Traditionele merken zoals Repsol, Moeve (voorheen Cepsa), BP en Galp zagen hun marktaandeel dalen naar 48 procent. Zij sloten in totaal 162 stations, wat hun totaal op 5.937 brengt. Tegelijkertijd groeide het aantal onafhankelijke, prijsbewuste ketens zoals Ballenoil, Petroprix en Plenergy met 427 nieuwe vestigingen, tot een totaal van 5.736 tankstations.
De snelle opmars van deze formules komt vooral door hun efficiënte bedrijfsmodel: kleinere, geautomatiseerde stations zonder personeel. Hierdoor kunnen ze de literprijs vaak met zo’n 20 cent verlagen vergeleken met traditionele aanbieders. Ook kiezen veel van deze ketens voor strategische locaties, zoals industrieterreinen en stadsranden.
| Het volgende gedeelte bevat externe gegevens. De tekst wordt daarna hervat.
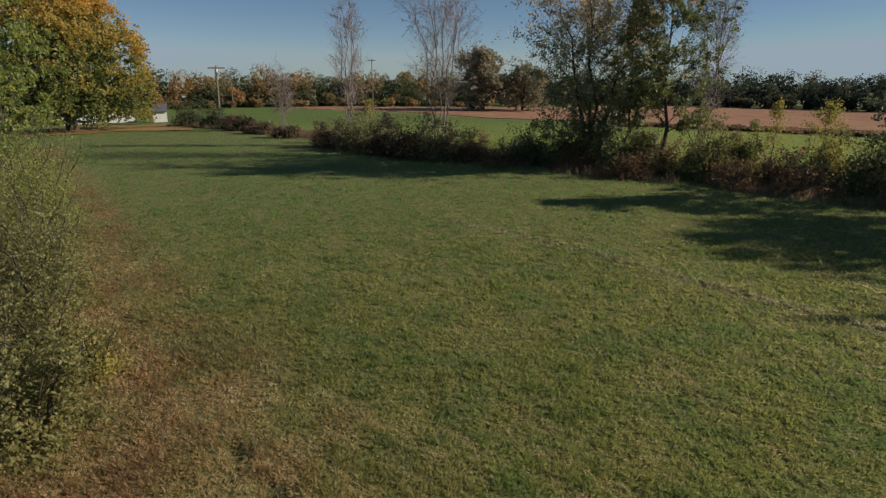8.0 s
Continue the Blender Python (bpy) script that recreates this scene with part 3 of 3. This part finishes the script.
HEDGE = [(-35.1, 35.6, 3.6, 2.5, GREEN, 60), (-23.3, 40.0, 3.9, 3.7, SHRUB, 61), (-27.6, 38.4, 2.2, 2.0, SHRUB, 62), (-19.9, 47.4, 1.7, 1.0, THICKET, 63), (-41.2, 27.2, 4.3, 2.5, THICKET, 64),
         (-40.4, 29.6, 3.7, 1.8, THICKET, 65), (-47.0, 25.2, 3.2, 1.8, GREEN, 66), (-48.0, 21.0, 3.6, 2.1, SHRUB, 67), (-49.8, 16.6, 3.0, 2.3, GREEN, 68), (-48.4, 19.0, 3.4, 2.5, GREEN, 69),
         (-38.4, 35.2, 2.6, 1.7, GOLD, 70), (-25.6, 39.0, 3.4, 2.4, SHRUB, 71), (-31.8, 35.2, 1.9, 2.0, SHRUB, 78)]
for x, y, h, r, mat, s in HEDGE:
    shrub(x, y, h, r, mat, s, "dark green hedgerow shrub with yellowing tips" if mat is not GOLD else "golden yellow hedgerow shrub", "hedgerow shrubs", 5000, 0.18)
FILL = [(-18.4, 44.6), (-22.0, 43.2), (-26.6, 36.4), (-29.0, 36.6), (-33.2, 33.4), (-36.8, 31.6), (-37.4, 29.6), (-39.6, 26.0), (-43.4, 23.6), (-44.4, 20.4), (-46.4, 18.2), (-46.2, 22.6), (-50.6, 14.4), (-42.8, 27.4), (-43.8, 24.6)]
for n, (x, y) in enumerate(FILL):
    shrub(x - 0.6, y + 1.0, 1.7 + 0.25 * (n % 4), 2.0, (SHRUB, GREEN, RUSSET, THICKET)[n % 4], 140 + n, "scrubby shrub filling the hedgerow", "hedgerow shrubs", 2600, 0.175)
for x, y, h, r, s in [(-34.9, 30.6, 1.2, 2.4, 72), (-30.5, 34.4, 1.2, 2.1, 73), (-38.2, 27.2, 1.2, 2.2, 74), (-42.6, 21.8, 1.2, 2.2, 75), (-17.2, 43.4, 0.9, 2.2, 76), (-49.5, 13.4, 1.1, 2.0, 77)]:
    shrub(x, y, h, r, RUSSET, s, "low russet bramble thicket at the hedgerow's foot", "brambles", 2600, 0.17, "bramble")
SKIRT = [(-12.6, 47.4, 3.2, 3.0, 80), (-11.4, 50.2, 4.2, 3.4, 154), (-9.6, 48.2, 3.6, 3.4, 81), (-5.6, 50.0, 3.6, 3.6, 82), (-1.4, 51.8, 3.4, 3.6, 83), (2.8, 53.6, 3.2, 3.6, 84), (7.0, 55.6, 3.0, 3.4, 85), (11.0, 57.8, 3.0, 3.4, 86), (14.8, 60.2, 3.2, 3.2, 87), (18.2, 62.2, 3.4, 2.8, 88)]
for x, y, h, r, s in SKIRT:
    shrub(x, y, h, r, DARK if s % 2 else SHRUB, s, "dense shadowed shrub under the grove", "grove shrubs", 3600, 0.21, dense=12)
# Taller, looser growth between the skirt and the trunks.
for x, y, h, r, s in [(-6.6, 54.4, 6.6, 2.8, 89), (-2.2, 56.4, 7.4, 3.0, 150), (2.0, 58.4, 6.6, 2.8, 151), (5.8, 60.0, 7.6, 3.0, 152), (9.8, 61.8, 6.4, 2.8, 153), (13.4, 63.6, 7.2, 2.8, 155)]:
    shrub(x, y, h, r, THICKET, s, "tall loose grey-green bush among the grove's trunks", "grove bushes", 4000, 0.2, dense=40)
# Bushes in shade-darkened leaf colour fill the gaps behind the trunks.
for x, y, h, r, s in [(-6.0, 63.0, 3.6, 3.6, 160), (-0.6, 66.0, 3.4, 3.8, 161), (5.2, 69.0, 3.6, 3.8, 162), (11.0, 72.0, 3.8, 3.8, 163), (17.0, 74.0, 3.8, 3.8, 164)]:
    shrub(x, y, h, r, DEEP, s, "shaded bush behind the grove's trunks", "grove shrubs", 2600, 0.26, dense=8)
MOUND = [(-64.6, -0.9, 2.3, 2.2, RUSTDARK, 90), (-61.2, 1.7, 3.2, 2.5, SHRUB, 91), (-58.0, 4.2, 2.7, 2.3, RUSTDARK, 92), (-55.6, 6.6, 3.4, 2.8, RUSTDARK, 93), (-54.2, 9.2, 3.0, 2.5, SHRUB, 109), (-52.8, 11.6, 2.3, 2.1, RUSSET, 94), (-62.6, 3.4, 2.6, 2.4, GREEN, 113)]
for x, y, h, r, mat, s in MOUND:
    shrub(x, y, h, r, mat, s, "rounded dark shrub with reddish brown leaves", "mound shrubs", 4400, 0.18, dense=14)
for x, y, h, r, s in [(-108.2, -24.4, 3.2, 3.3, 95), (-101.8, -19.3, 2.6, 2.5, 96), (-91.5, -13.4, 1.4, 2.3, 97), (-84.0, -10.0, 1.1, 2.1, 98), (-96.5, -15.6, 1.5, 2.0, 99), (-76.5, -6.2, 0.9, 2.0, 100)]:
    shrub(x, y, h, r, DEEP if s < 97 else RUSTDARK, s, "low rounded shrub at the far field edge", "field edge shrubs", 3600, 0.23)
SUMACS = [(20.6, 65.4, 2.6, 2.4, THICKET, 101), (23.6, 65.0, 2.1, 2.4, SUMAC, 102), (26.6, 63.8, 2.1, 2.4, THICKET, 103), (29.0, 62.6, 2.3, 2.2, SUMAC, 104), (24.6, 69.5, 2.6, 2.8, RUSSET, 105), (30.4, 61.0, 2.5, 2.1, PINK, 106), (32.0, 60.2, 2.2, 1.8, PINK, 119), (28.6, 66.6, 2.6, 2.4, SUMAC, 107), (20.8, 69.0, 3.0, 2.6, RUSSET, 108), (33.4, 62.4, 2.6, 2.0, PINK, 118)]
for x, y, h, r, mat, s in SUMACS:
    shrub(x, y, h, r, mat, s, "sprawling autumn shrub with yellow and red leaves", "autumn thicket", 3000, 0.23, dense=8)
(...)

Een opvallende trend in 2024 is de stijging van het gebruik van hernieuwbare brandstoffen. Zo’n 11 procent van alle in Spanje verbruikte brandstof was volledig hernieuwbaar, verkrijgbaar bij 821 tankstations. Ook hier nemen low cost-ketens het voortouw door dit type brandstof aan te bieden.
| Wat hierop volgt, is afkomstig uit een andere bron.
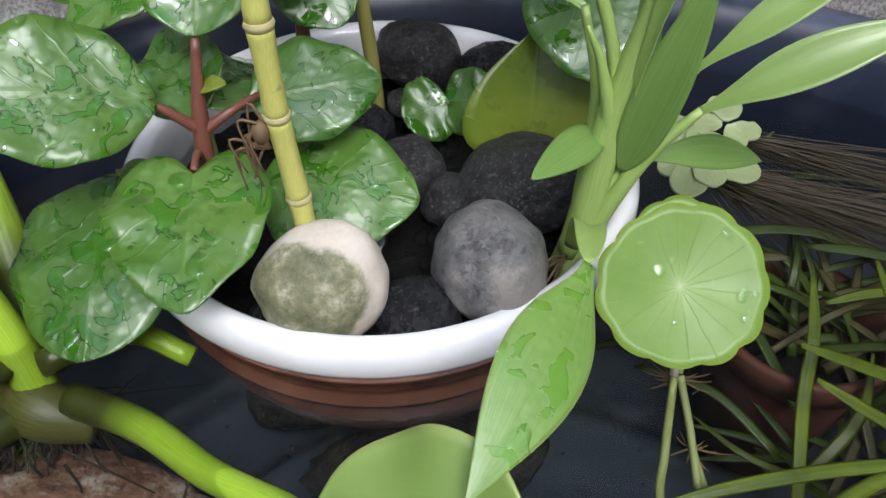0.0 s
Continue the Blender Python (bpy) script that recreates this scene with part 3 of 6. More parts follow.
col = n.mix(n.math("MULTIPLY", n.ramp(c2, [(0.58, (0, 0, 0)), (0.68, (1, 1, 1))]), 0.6), col, (0.74, 0.72, 0.69))
col = n.mix(n.math("MULTIPLY", n.ramp(c3, [(0.36, (1, 1, 1)), (0.46, (0, 0, 0))]), 0.5), col, (0.10, 0.085, 0.072))
col = n.mix(n.math("MULTIPLY", lime, n.math("MULTIPLY_ADD", c2, 0.9, 0.35)), col, (0.93, 0.91, 0.87))
n.colour(col)
b1 = n.bump(c2, 1.0, 0.006)
n.bump(c3, 1.0, 0.012, b1)
M["concrete_block"] = n.mat
n = Nodes("mortar", 0.95, spec=0.2)
col = n.ramp(n.noise(30, 7, 0.7, "Position"), [(0.3, (0.24, 0.21, 0.19)), (0.5, (0.52, 0.48, 0.445)), (0.70, (0.82, 0.80, 0.76))])
col = n.mix(n.math("MULTIPLY", n.ramp(n.noise(320, 4, 0.6, "Position"), [(0.46, (1, 1, 1)), (0.56, (0, 0, 0))]), 0.6), col, (0.10, 0.09, 0.08))
n.colour(col)
n.bump(n.noise(120, 8, 0.75, "Position"), 1.0, 0.009)
M["mortar"] = n.mat

for key, tint, ior in (("drop", (0.93, 1.0, 0.86), 1.48),):
    n = Nodes(key, 0.03)
    tr = n.add("BsdfTransparent")
    tr.inputs["Color"].default_value = (*tint, 1)
    gl = n.add("BsdfGlossy", Roughness=0.04)
    fr = n.add("Fresnel", IOR=ior)
    mx = n.add("MixShader")
    n.link(fr.outputs[0], mx.inputs[0])
    n.link(tr.outputs[0], mx.inputs[1])
    n.link(gl.outputs[0], mx.inputs[2])
    n.link(mx.outputs[0], n.t.nodes["Material Output"].inputs["Surface"])
    M[key] = n.mat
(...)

De drie grootste spelers binnen de low cost-markt zijn Plenergy, Ballenoil en Petroprix. Samen zijn zij goed voor ongeveer 30 procent van alle goedkope tankstations. Plenergy opende het afgelopen jaar 69 nieuwe vestigingen en sloot 2024 af met 293 stations. Ballenoil heeft inmiddels ruim 300 stations, en Petroprix telt er 160 en breidt uit naar Portugal en Latijns-Amerika.
Er is duidelijk iets aan het veranderen op de Spaanse tankstation markt. Steeds meer mensen kiezen voor goedkopere en makkelijkere opties, waardoor bekende merken zich moeten aanpassen.